Specializing a NiFi flow consists in setting values to variables of processors of a NiFi flow so that it can be contextualized and used for a specific purpose without altering its logic. The first step is to understand how to update properties value of NiFi objects.

NiFi comes with a UI for data engineers to design flows. It relies on calls to NiFi REST API, which is also directly available to any authorized users. This NiFi REST API is extremely rich and allows performing any actions usually done through the UI. Globally, the specialization process consists in orchestrating the right API calls to update a NiFi flow and make it operational.

Back to our Kafka to HDFS flow example: ConsumeKafka processor reads messages from a given topic, sends them to PutHDFS processor, which writes them down into a given HDFS folder. In NiFi UI, it could look like below:

A NiFi flow viewed from NiFi UI

Let’s specialize this NiFi flow by setting the name of the input Kafka topic (framed in red below) in the ConsumeKafka processor. Here are the properties for this processor before updating:

Processor properties before update

Now, running the REST API call:

curl -X PUT \ -H "Content-Type: application/json" \ -d '{"component": { "id":"2f9fb50e-0169-1000-8610-b6b24f84ffd5", "config": { "properties": { "topic":"/dev/mata" } } }, "revision": { "clientId": "2f30251f-0169-1000-443e-571d9105df39", "version":2 } }' http://localhost:8080/nifi-api/processors/2f9fb50e-0169-1000-8610-b6b24f84ffd5

And here is what it now looks like:

Processor properties after update

Thanks to NiFi REST API, we have been able to update the value of Kafka input topic name with a value for a pre-identified processor. This new value, along with the processor identifier, have been provided to this API call.

This very same procedure can be used to update any property fields as long as the processor identifier and the property name are known. Orchestrating all these updates for all the required variables of processors into a specialization application is a step further to specialization process automation and to making the NiFi flow ready for execution.

Note: be careful however, no consistency checks are run against the new value on NiFi end. Updating properties with inconsistent values can generate serious side-effects that may jeopardize NiFi service health.

Centralizing processors configuration for specialization

Going even further, the next step is about centralizing required information for specialization into a configuration repository that will act as a reference for the specialization application.

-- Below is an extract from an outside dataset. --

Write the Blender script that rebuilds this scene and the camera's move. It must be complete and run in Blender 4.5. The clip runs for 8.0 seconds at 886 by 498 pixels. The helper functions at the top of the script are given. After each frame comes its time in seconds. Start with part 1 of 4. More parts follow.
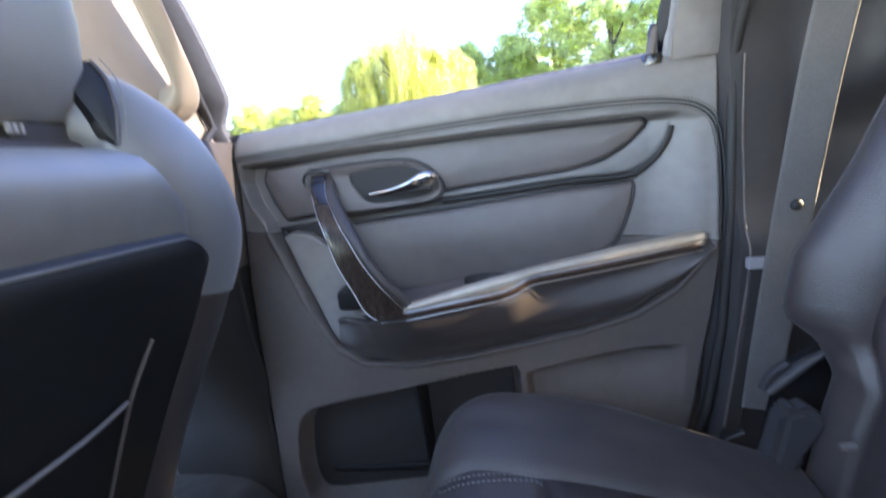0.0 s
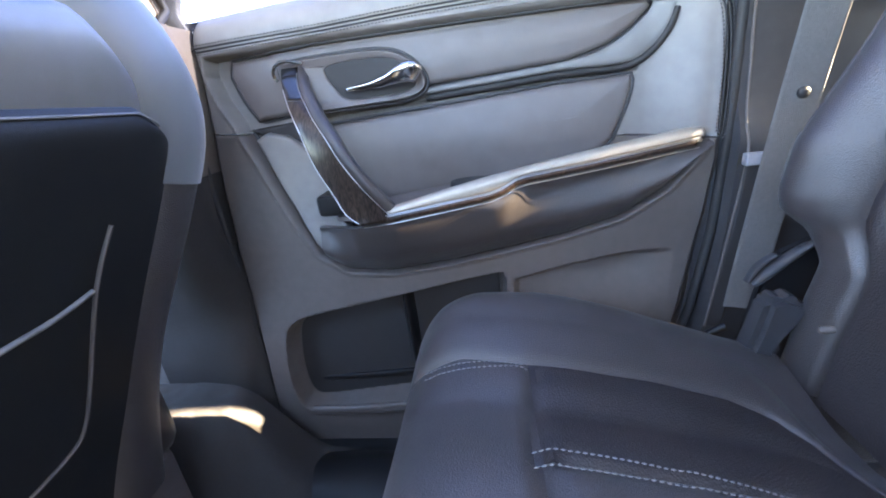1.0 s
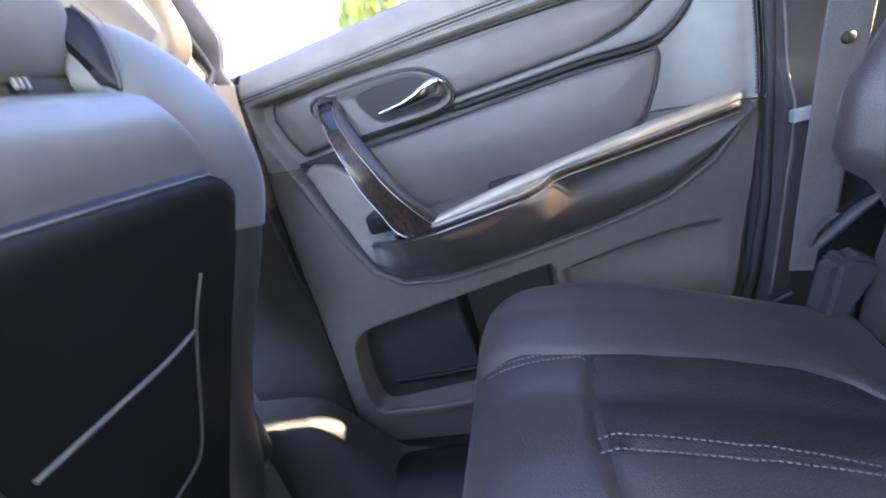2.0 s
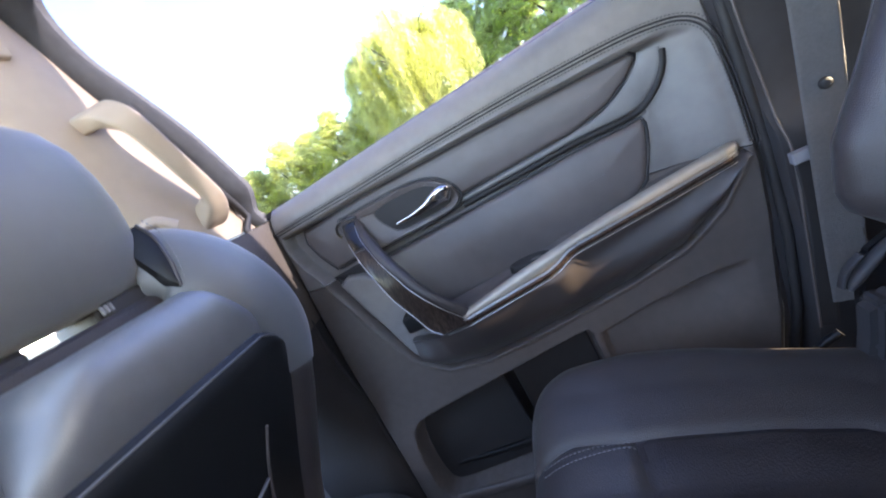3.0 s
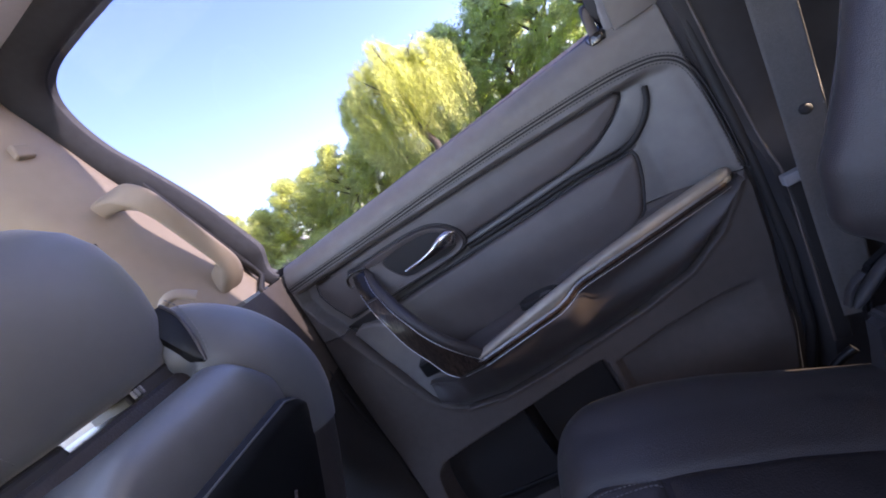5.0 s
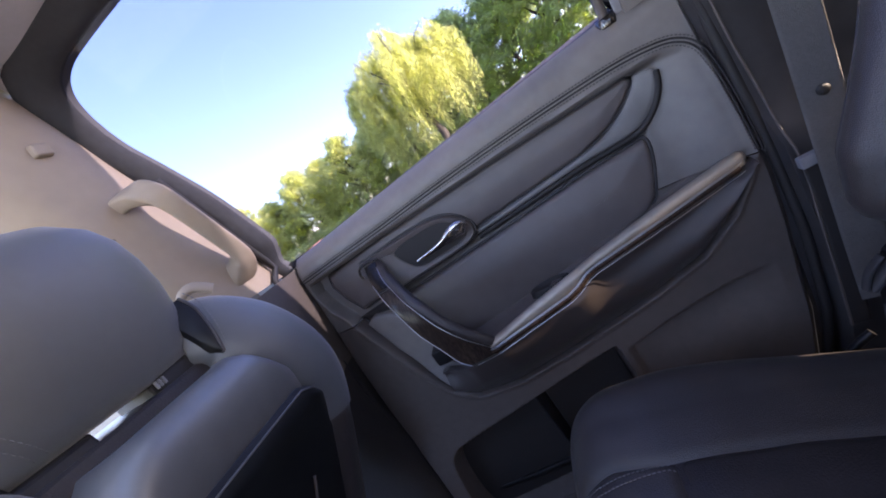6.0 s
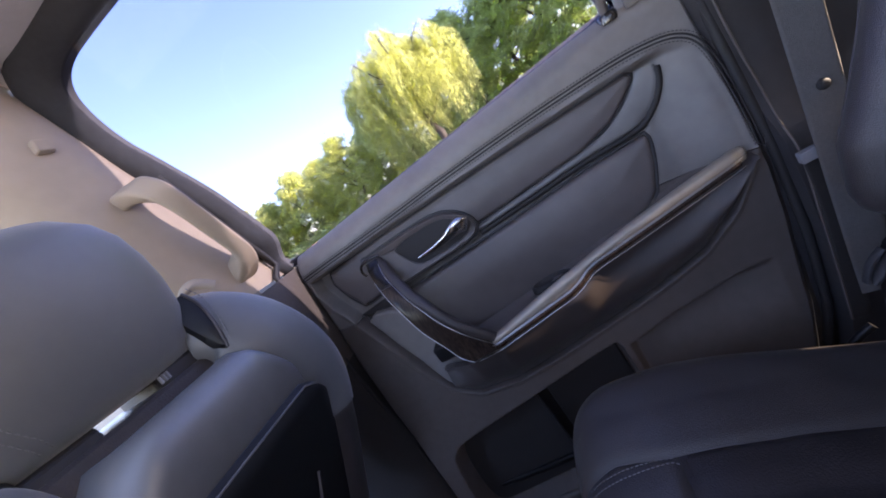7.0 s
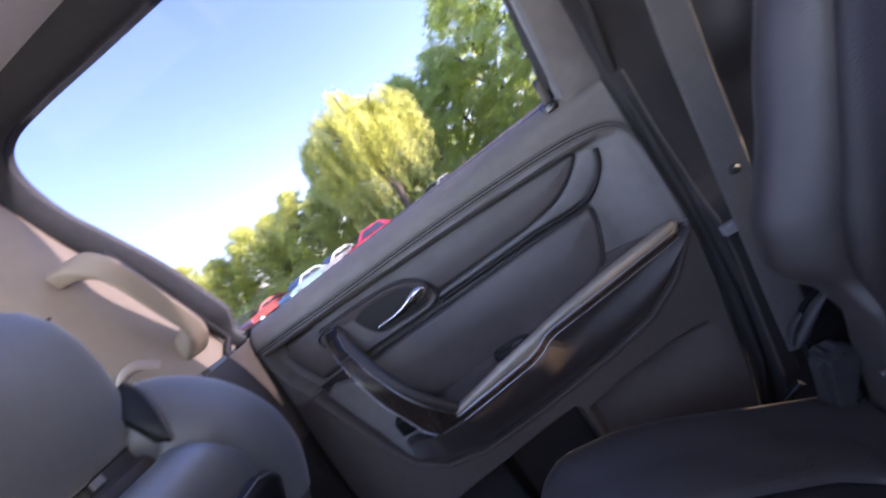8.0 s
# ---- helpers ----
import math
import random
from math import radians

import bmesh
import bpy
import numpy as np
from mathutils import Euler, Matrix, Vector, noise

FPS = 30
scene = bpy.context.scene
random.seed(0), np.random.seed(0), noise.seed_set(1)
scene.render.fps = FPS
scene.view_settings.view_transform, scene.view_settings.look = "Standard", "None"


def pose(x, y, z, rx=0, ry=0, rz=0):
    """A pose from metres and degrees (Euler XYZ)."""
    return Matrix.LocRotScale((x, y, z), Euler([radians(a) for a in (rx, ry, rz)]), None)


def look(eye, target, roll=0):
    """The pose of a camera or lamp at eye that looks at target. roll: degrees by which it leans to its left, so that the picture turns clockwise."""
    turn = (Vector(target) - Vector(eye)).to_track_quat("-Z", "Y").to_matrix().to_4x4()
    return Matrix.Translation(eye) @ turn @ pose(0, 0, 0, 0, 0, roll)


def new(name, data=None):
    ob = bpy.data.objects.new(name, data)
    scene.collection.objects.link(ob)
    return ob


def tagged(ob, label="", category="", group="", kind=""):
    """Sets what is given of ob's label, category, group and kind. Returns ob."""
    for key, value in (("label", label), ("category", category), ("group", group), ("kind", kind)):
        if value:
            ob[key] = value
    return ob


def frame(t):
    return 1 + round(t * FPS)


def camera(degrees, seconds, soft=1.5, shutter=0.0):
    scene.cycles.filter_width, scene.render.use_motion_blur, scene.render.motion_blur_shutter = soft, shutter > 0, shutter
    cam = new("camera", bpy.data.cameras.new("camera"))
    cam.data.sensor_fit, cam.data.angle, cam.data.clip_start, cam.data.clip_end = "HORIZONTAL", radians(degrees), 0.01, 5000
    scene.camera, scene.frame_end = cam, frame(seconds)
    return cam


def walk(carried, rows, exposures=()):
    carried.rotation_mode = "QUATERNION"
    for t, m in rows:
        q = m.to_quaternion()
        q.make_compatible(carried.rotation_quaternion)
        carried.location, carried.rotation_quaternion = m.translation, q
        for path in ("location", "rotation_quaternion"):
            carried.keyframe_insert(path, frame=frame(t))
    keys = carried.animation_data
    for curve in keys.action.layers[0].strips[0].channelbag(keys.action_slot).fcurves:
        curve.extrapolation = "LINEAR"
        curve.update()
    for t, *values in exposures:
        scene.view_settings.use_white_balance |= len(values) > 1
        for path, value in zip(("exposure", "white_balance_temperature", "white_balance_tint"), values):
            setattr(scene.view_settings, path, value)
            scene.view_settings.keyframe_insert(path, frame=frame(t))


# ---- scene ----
# camera and its walk: inside a parked car, from the second row towards the right rear door.
# x runs to the rear of the car, y to its right side, z up; the ground outside is z = 0.
cam = camera(94.2, 8.0, soft=1.8, shutter=0.5)
PATH = [
    (0, (0.02, 0.003, 1.26), (-0.271, 1.938, 0.848), -6.7),
    (0.5, (0.017, 0.018, 1.206), (-0.222, 1.907, 0.591), -5.0),
    (1, (0.015, 0.017, 1.187), (-0.242, 1.87, 0.479), -6.9),
    (1.2, (0.016, 0.015, 1.188), (-0.274, 1.856, 0.463), -8.3),
    (2.3, (0.042, -0.011, 1.25), (-0.509, 1.803, 0.612), -21.3),
    (2.5, (0.065, 0.0, 1.281), (-0.51, 1.827, 0.706), -24.0),
    (3, (0.095, -0.003, 1.326), (-0.513, 1.846, 0.863), -29.0),
    (3.5, (0.13, 0.003, 1.364), (-0.431, 1.882, 0.968), -31.2),
    (4, (0.123, -0.002, 1.365), (-0.422, 1.889, 1.007), -32.4),
    (4.5, (0.122, -0.008, 1.371), (-0.44, 1.879, 1.02), -33.2),
    (5, (0.122, -0.008, 1.371), (-0.469, 1.869, 1.014), -33.9),
    (6.5, (0.12, -0.015, 1.374), (-0.545, 1.834, 1.0), -35.4),
    (7, (0.111, -0.017, 1.371), (-0.533, 1.838, 0.996), -35.3),
    (7.5, (0.115, -0.017, 1.378), (-0.495, 1.854, 1.022), -35.3),
    (8, (0.128, -0.022, 1.406), (-0.216, 1.927, 1.118), -34.8),
]
EXPOSURES = [(0.0, 5.4, 6900, 22), (1.0, 6.15, 6700, 22), (2.5, 5.75, 6900, 25), (3.0, 5.25, 6800, 25), (3.5, 4.55, 6450, 27), (4.0, 4.42, 6400, 31), (4.5, 4.22, 6650, 37), (8.0, 4.24, 6700, 38)]
walk(cam, [(t, look(eye, target, roll)) for t, eye, target, roll in PATH], EXPOSURES)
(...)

Here is what the structure of such a repository could look like:


Information	Description	Value Example
Flow name	Functional name used to identify a NiFi flow.	INGEST_KAFKA_TO_HDFS
Flow identifier	Process group (flow) identifier given by NiFi.<br><br>A flow in NiFi can be represented as a “Process Group” object, itself composed by one or several processors or sub process groups.<br><br>This value is generally set by the instantiation stage that will be explained later.	6be93ac7-1753-9755-a6ce-955a3ff30abe
Processors configuration	Values to be applied to processors of NiFi flow.	<JSON object>

The diagram below depicts interactions between this configuration repository and the specialization application:

Processors configuration information can be modelled as a JSON object such as:

[{"KAFKA_CONSUMER": { "properties": { "topic": "/dev/mata", "group ID": "DEV" } } }, {"PUT_HDFS": { "properties": { "Directory": "/dev/mata" } } }]

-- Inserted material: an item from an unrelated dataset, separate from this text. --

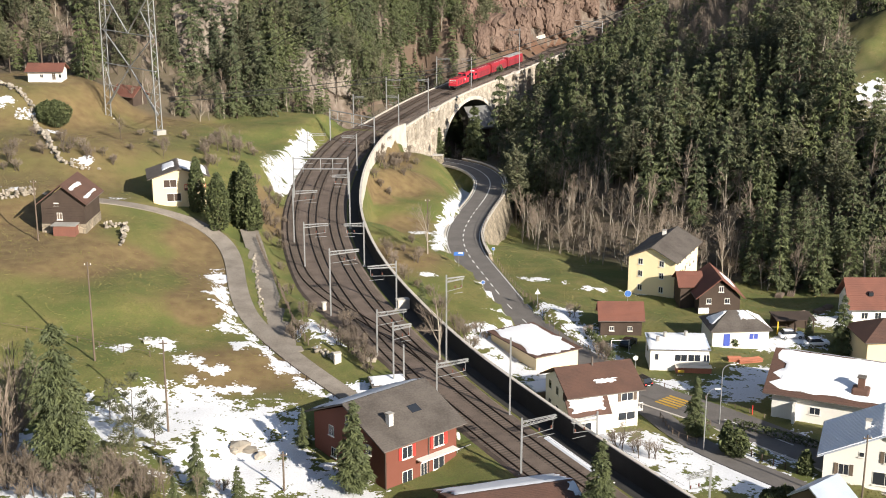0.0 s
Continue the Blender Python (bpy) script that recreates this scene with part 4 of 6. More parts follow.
def house(name, label, category, corner, rz, L, W, h, rise, wall, roof, over=0.6, kind="gable", ridge="x", chimneys=(), windows=(), snow=(), base=1.5, turn_corner=(-1, -1), courses=18, group=""):
    """A building with its near corner at a place; windows: (face, u, z, w, h[, shutters[, pane]])."""
    cx, cy, cz = corner
    if turn_corner == (0, 0):
        cz -= h + rise + 0.12  # given by the middle of its ridge
    off = Matrix.Rotation(radians(rz), 4, "Z") @ Vector((-turn_corner[0] * L / 2, -turn_corner[1] * W / 2, 0))
    e = empty(name, pose(cx + off.x, cy + off.y, cz, 0, 0, rz), label, category, group)
    x, y = L / 2, W / 2
    bm = box(-x, x, -y, y, -base, h)
    if kind == "gable":
        if ridge == "x":
            for s in (-1, 1):
                vs = [bm.verts.new(p) for p in ((s * x, -y, h), (s * x, y, h), (s * x, 0, h + rise * y / (y + over)))]
                bm.faces.new(vs)
        else:
            for s in (-1, 1):
                vs = [bm.verts.new(p) for p in ((-x, s * y, h), (x, s * y, h), (0, s * y, h + rise * x / (x + over)))]
                bm.faces.new(vs)
    w = part("wall", bm, wall, e)
    rb = bmesh.new()
    X, Y = x + over, y + over
    top = h + 0.12 + rise
    z0 = h + 0.12 - (0 if kind == "flat" else rise * over / ((y if ridge == "x" else x) + over) * 0.3)
    if kind == "gable" and ridge == "x":
        S = {"s": ((-X, -Y, z0), (X, -Y, z0), (X, 0, top), (-X, 0, top)), "n": ((X, Y, z0), (-X, Y, z0), (-X, 0, top), (X, 0, top))}
    elif kind == "gable":
        S = {"w": ((-X, Y, z0), (-X, -Y, z0), (0, -Y, top), (0, Y, top)), "e": ((X, -Y, z0), (X, Y, z0), (0, Y, top), (0, -Y, top))}
    elif kind == "hip":
        k = max(X - Y, 0.3) if ridge == "x" else 0.3
        S = {"s": ((-X, -Y, z0), (X, -Y, z0), (k, 0, top), (-k, 0, top)), "n": ((X, Y, z0), (-X, Y, z0), (-k, 0, top), (k, 0, top)),
             "e": ((X, -Y, z0), (X, Y, z0), (k, 0, top), (k, 0, top - 0.001)), "w": ((-X, Y, z0), (-X, -Y, z0), (-k, 0, top), (-k, 0, top - 0.001))}
    elif kind == "shed":
        S = {"s": ((-X, -Y, z0), (X, -Y, z0), (X, Y, top), (-X, Y, top))}
    else:
        S = {"s": ((-X, -Y, z0), (X, -Y, z0), (X, Y, z0 + 0.05), (-X, Y, z0 + 0.05))}
    for q in S.values():
        slope(rb, *q, courses=courses)
    r = part("roof", rb, roof, e)
    for q in list(S.values())[:2]:
        part("gutter", rod(Vector(q[0]) + Vector((0, 0, -0.08)), Vector(q[1]) + Vector((0, 0, -0.08)), 0.07, seg=6), M["darksteel"], e)
    for k, (px, py, ph) in enumerate(chimneys):
        zc = h + rise * (1 - abs(py if ridge == "x" else px) / ((Y if ridge == "x" else X)))
        c = part("chimney", box(px - 0.32, px + 0.32, py - 0.32, py + 0.32, zc - 0.3, zc + ph), M["white"], r)
        part("chimney_cap", bevelled(px - 0.42, px + 0.42, py - 0.42, py + 0.42, zc + ph, zc + ph + 0.1, 0.03), M["concrete"], c)
    for q in windows:
        window(e, q[0], (L, W), *q[1:5], shutters=q[5] if len(q) > 5 else None, pane=q[6] if len(q) > 6 else None)
    for k, (face, t0, t1, u0, u1) in enumerate(snow):
        snow_sheet(*S[face], t0, t1, u0, u1, int(abs(cx) * 10) + k, r)
    return e


def balcony(e, x0, x1, y0, y1, z, rail_mat, slab=None):
    b = part("balcony", box(x0, x1, y0, y1, z - 0.15, z), slab or M["concrete"], e)
    n = max(3, int((x1 - x0) / 0.4))
    for k in range(n + 1):
        x = x0 + (x1 - x0) * k / n
        part("baluster", box(x - 0.03, x + 0.03, y0, y0 + 0.05, z, z + 0.95), rail_mat, b)
    part("handrail", box(x0, x1, y0 - 0.02, y0 + 0.07, z + 0.95, z + 1.03), rail_mat, b)
    return b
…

In the JSON object, “KAFKA_CONSUMER” and “PUT_HDFS” are both processor names used to identify the processors to be updated. Note that processor names are not unique across NiFi or even within the same process group. Whereas processor names are defined by data engineers and so consistent across all environments where the NiFi flow is deployed, processor identifiers are generated by NiFi and may be different while passing from one environment to another.

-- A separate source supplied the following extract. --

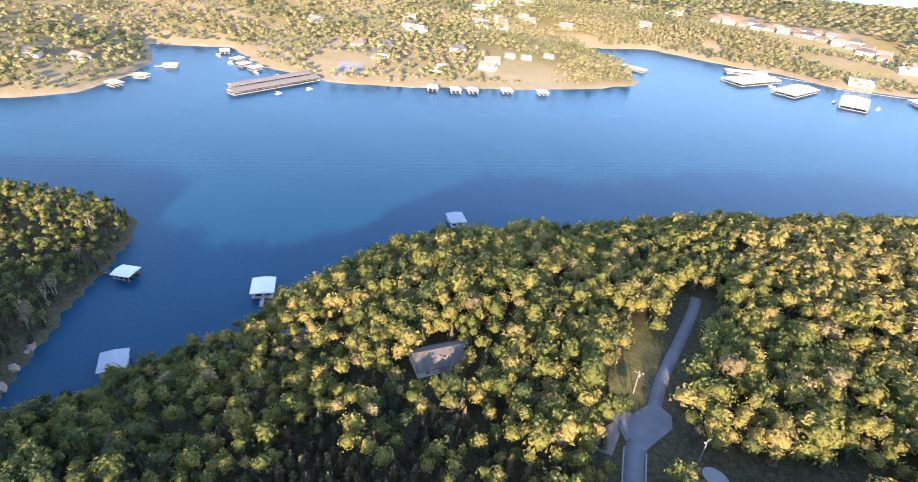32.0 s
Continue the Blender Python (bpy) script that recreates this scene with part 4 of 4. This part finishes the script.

Since NiFi REST API uses identifiers to uniquely designate NiFi objects, it is recommended to use processor names in the configuration repository and implement a mapping process in the specialization application that will translate the processor name into its identifier in the execution environment.

Translating a processor name into its identifier

Now we know how to update a processor property and that a configuration repository stores all processor properties to be specialized, we need to industrialize the property update process so that it can be applied to a whole set of identified processors within a process group. But before going further with this, it is important to understand how to handle processors identification since object identifiers in NiFi cannot be known in advance.

Object identifiers generation is actually rather simple: each object of any type in NiFi has got an identifier generated at creation. It is unique across the NiFi instance and this identifier allows to interact with NiFi objects through the REST API. Here is an example value of an identifier: 2f9fb50e-0169-1000-8610-b6b24f84ffd5**.**

Processor identifier viewed from NiFi UI

Processor identifier viewed from NiFi UI

The process group (the NiFi flow) itself and each of its processors has got a unique identifier. So, how to retrieve easily the processor identifier we are about to update properties of?

A possible solution is about getting a processor identifier indirectly by using its name:

Request processors configuration for a given NiFi flow known in the configuration repository
Get processors configuration for this NiFi flow
Use the REST API to request the list of processors within the NiFi flow (using the process group identifier from the configuration repository)
Get the list of processors (name and identifier for each) within the NiFi flow
Filter by processor name and get the corresponding process identifier
Use REST API to specialize the processors using their respective identifier

The diagram below includes these interactions:

As a quick summary, such an approach would imply that:

For a given process group, values of processor properties are stored and associated to a processor name, which is known in advance prior to the deployment (chosen by data engineers) contrary to the identifier (generated by NiFi)
Each processor that is to be updated as part of the specialization process is named after a unique explicit name rather than the default name

Conclusion

Reaching the end of this post, we have been able to implement the specialization process of NiFi flows by using NiFi REST API and automate / massify it through a configuration repository. With the ability to specialize NiFi flows for a given usage, the next step is now to investigate instantiation process aiming at automating NiFi flows creation from a master / generic one. It will be introduced along with NiFi Registry within the part 2.

Orchestrating both specialization and instantiation will result in a key applicative component to accelerate and optimize the delivery of NiFi flows.